Ketanji Brown Jackson on Tuesday pushed back against misleading Republican critiques that she has been soft on sentencing child pornography offenders.

Driving the news: On the second day of her Senate confirmation hearings, Senate Judiciary Committee Chairman Dick Durbin (D-Ill.) asked Jackson to address claims, mainly driven by Sen. Josh Hawley (R-Mo.), that she has been lenient in sentencing child sex offenders. Jackson responded: "Nothing could be further from the truth."


What she's saying: Jackson said that she makes sure, as a judge, to show the victims' perspectives when addressing offenders: "When I am dealing with something like this, it is important to me to make sure that the children's perspectives, the children's voices, are represented in my sentencing."

  • She tells offenders "about the adults who are former child sex abuse victims [who] tell me that they will never have a normal adult relationship because of this abuse.

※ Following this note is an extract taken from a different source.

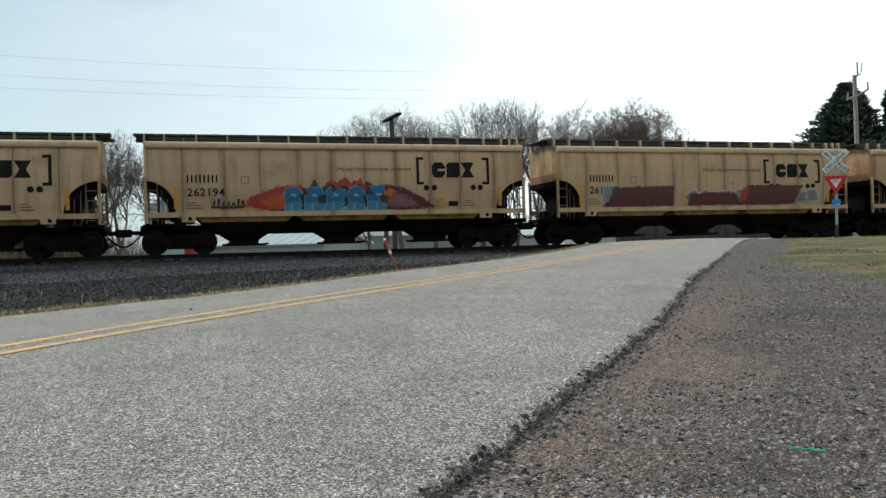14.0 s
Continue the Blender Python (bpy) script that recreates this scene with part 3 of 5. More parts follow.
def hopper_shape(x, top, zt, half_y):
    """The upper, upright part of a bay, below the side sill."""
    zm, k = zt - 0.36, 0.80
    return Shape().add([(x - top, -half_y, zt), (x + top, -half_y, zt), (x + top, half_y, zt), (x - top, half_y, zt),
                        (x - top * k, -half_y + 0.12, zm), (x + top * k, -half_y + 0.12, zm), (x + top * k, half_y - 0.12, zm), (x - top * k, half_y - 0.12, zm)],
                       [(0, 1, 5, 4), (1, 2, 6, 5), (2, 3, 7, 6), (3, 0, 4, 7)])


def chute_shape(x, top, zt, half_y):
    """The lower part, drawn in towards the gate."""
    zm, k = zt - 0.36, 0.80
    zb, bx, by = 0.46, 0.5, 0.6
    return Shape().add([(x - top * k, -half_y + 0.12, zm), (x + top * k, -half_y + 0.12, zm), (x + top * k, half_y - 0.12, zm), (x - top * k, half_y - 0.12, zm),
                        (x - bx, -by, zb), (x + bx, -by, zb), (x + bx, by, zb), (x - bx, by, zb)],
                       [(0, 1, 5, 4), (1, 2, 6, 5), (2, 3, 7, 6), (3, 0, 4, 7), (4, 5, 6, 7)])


def gate_shape(x):
    s = Shape().box(x - 0.52, x + 0.52, -0.66, 0.66, 0.30, 0.47)
    s.box(x - 0.80, x + 0.80, -0.74, -0.66, 0.27, 0.36).box(x - 0.80, x + 0.80, 0.66, 0.74, 0.27, 0.36)
    s.rod((x + 0.86, -0.95, 0.34), (x + 0.86, 0.95, 0.34), 0.035, 6)
    return s.box(x - 0.60, x - 0.52, -0.6, 0.6, 0.26, 0.40)


def coupler_shape(x, sgn, reach):
    s = Shape().box(min(x, x + sgn * (reach - 0.2)), max(x, x + sgn * (reach - 0.2)), -0.07, 0.07, 0.78, 0.94)
    a, b = x + sgn * (reach - 0.28), x + sgn * (reach + 0.05)
    return s.box(min(a, b), max(a, b), -0.14, 0.14, 0.70, 1.0).box(min(a, b) - 0.03, max(a, b) - 0.12, -0.2, -0.1, 0.74, 0.98)


def hose_shape(x, sgn, reach):
    s = Shape()
    pts = [(x + sgn * reach * u, -0.28, 0.82 - 0.5 * math.sin(math.pi * u * 0.5)) for u in (0, 0.25, 0.5, 0.75, 1.0)]
    for a, b in zip(pts, pts[1:]):
        s.rod(a, b, 0.034, 6)
    return s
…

I tell them about the ones who say, 'I went into prostitution, I fell into drugs because I was trying to suppress the hurt that was done to me as an as an infant.'"
"When I look in the eyes of a defendant who's weeping because I'm giving him a significant sentence, what I say to him is do you know that there is someone who has written to me and she has told me that she has developed agoraphobia — she cannot leave her house — because she thinks that everyone she meets will have seen her, will have seen her pictures on the internet, they're out there forever, at the most vulnerable time of her life and so she's paralyzed."
Ketanji Brown Jackson.

The big picture: Hawley said on Twitter that Jackson "has a pattern of letting child porn offenders off the hook for their appalling crimes, both as a judge and as a policymaker."

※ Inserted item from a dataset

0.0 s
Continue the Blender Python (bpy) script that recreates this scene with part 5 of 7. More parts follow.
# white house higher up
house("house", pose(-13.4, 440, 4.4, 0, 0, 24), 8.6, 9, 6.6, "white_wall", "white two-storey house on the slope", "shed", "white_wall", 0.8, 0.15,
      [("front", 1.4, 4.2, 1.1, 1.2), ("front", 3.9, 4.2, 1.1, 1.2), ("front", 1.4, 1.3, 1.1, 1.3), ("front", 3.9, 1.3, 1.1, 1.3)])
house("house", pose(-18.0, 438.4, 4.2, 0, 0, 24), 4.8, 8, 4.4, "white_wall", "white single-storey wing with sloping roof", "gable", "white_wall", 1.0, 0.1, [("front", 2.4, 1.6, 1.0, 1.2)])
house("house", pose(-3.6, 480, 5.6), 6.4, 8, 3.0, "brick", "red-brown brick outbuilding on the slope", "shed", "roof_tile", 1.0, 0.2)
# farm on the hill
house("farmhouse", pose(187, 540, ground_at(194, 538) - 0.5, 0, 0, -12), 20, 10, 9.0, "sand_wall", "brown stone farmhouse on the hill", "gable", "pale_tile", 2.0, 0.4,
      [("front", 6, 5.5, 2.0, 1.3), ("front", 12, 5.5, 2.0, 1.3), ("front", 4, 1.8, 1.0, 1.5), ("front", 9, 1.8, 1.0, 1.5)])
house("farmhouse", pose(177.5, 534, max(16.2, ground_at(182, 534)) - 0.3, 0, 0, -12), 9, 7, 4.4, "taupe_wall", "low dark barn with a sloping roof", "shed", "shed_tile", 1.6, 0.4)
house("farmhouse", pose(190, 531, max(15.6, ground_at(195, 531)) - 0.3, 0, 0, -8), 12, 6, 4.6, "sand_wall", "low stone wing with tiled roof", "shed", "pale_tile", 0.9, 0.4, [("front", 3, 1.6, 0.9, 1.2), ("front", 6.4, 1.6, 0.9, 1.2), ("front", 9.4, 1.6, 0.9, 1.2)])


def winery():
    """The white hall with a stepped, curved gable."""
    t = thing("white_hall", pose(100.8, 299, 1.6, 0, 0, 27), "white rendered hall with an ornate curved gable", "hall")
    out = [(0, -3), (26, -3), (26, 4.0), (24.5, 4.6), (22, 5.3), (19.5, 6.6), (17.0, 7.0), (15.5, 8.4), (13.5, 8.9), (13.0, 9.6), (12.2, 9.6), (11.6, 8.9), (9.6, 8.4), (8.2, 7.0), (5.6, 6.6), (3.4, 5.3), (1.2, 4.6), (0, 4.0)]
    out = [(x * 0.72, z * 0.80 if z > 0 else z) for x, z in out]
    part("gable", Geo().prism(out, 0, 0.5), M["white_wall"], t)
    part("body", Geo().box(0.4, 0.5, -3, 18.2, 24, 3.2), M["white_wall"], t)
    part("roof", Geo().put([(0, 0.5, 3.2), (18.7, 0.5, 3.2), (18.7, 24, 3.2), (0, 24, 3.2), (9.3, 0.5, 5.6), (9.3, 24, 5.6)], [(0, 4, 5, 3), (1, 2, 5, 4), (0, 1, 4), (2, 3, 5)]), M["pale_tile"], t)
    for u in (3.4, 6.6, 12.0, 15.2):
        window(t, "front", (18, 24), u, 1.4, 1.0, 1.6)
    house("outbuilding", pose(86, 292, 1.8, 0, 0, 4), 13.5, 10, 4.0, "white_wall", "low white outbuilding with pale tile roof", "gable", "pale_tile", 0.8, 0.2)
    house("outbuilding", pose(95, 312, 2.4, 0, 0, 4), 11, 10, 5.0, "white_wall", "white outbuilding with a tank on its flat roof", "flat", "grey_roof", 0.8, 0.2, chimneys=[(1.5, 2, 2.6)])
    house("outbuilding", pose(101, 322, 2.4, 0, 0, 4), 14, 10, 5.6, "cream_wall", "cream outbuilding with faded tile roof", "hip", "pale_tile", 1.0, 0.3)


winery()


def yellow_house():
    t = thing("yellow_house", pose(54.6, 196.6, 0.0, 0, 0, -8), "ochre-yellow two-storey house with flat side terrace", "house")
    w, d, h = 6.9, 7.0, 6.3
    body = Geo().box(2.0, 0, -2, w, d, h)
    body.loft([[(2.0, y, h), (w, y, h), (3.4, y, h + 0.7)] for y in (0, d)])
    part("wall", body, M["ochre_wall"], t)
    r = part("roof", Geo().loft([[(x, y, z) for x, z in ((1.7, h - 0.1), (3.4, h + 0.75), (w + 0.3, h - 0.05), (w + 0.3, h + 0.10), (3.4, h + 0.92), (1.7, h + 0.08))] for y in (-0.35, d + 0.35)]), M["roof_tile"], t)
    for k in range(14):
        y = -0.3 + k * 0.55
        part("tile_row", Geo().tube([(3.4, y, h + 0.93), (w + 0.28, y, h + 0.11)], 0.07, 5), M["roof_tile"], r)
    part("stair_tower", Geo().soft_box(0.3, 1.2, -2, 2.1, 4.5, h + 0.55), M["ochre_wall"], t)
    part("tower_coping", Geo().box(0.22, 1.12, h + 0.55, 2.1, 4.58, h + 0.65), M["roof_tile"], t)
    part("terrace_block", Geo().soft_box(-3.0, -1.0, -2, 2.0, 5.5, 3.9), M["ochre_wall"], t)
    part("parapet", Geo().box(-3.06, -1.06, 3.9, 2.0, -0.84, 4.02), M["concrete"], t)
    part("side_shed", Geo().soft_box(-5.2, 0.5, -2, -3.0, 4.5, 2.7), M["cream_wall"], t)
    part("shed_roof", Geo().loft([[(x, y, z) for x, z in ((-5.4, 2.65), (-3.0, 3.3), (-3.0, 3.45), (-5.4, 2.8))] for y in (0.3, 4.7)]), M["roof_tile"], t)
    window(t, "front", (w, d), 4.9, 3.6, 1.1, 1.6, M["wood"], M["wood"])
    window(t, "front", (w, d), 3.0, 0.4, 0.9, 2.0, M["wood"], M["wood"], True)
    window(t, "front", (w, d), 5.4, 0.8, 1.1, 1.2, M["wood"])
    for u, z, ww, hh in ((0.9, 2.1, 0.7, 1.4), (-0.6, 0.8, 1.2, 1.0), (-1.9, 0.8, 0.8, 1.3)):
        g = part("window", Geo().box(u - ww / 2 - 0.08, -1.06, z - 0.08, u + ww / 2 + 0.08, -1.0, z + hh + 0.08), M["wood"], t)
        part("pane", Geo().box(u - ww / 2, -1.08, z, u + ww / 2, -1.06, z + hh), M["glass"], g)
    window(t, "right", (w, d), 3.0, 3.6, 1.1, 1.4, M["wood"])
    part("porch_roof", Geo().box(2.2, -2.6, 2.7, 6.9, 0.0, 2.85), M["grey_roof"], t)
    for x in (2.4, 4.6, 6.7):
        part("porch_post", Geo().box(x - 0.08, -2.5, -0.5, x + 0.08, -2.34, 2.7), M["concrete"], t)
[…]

  • "The picture that Hawley provides is a selective one that lacks significant context," The Washington Post wrote in fact-checking the GOP senator's references to sentencing rulings as well as Jackson's work as a member of the U.S. Sentencing Commission.
  • Jackson brought up existing statutes on the matter, saying that they don't necessarily call for "the highest possible penalty," but actually instruct to "look at various aspects of this offense and impose a sentence that is ‘sufficient but not greater than necessary’ to promote the purposes of punishment."